本申请涉及保险金融领域,尤其涉及多系统相结合的自然语言处理方法及装置。
现有的人机对话解决方案,通常按照分词、替换、匹配等步骤实现结果返回,如科大讯飞、图灵机器人等自然语言处理系统,通常的实现方式是提前维护词条知识库,查询阶段先对问题进行同义词、停用词等替换,再对文本进行分词和匹配,最终返回数据库中匹配度最高的一个词条。对于部分系统,还能从与用户问答过程中,学习新的词语、句式,并更新在知识库中。
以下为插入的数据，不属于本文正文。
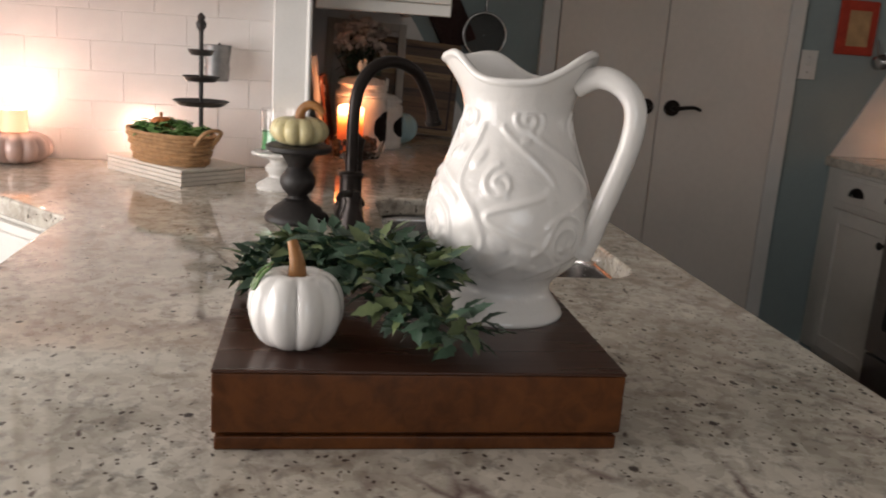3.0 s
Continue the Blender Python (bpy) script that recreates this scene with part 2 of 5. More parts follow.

发明人意识到这种方式实现的人机对话,机器人只能从已有知识库中匹配结果,回答质量很大程度上取决于知识库数量,而且非常容易出现回答与问题不符合的情况。因此,现有的技术方案中,处理结果单一、知识面不足、问题与答案匹配度太低,处理结果不够精准。
发明内容
本申请提供一种多系统相结合的自然语言处理方法及相应的装置、计算机设备及可读存储介质,其主要目的在于通过将多种单一自然语言处理系统结合使用,由多个系统投票产生最终输出结果,从而使系统返回的结果越来越准确。
本申请还提供一种用于执行本申请的多系统相结合的自然语言处理方法的计算机设备及可读存储介质。
为解决上述问题,本申请采用如下各方面的技术方案:
第一方面,本申请提供一种多系统相结合的自然语言处理方法,所述方法包括:提取接收的文本信息中的特征词;根据所述特征词与预存的关键词的匹配程度计算所述文本信息在依据所述关键词而进行分类的各组别中第一权重值;从多个第三方系统分别获取对应于所述文本信息的检索结果,并依据各检索结果、各组别在自身所从属的第三方系统中的第二权重值以及各组别对应的第一权重值分别计算各检索结果的评分,取评分最高的检索结果为所述文本信息对应的输出结果。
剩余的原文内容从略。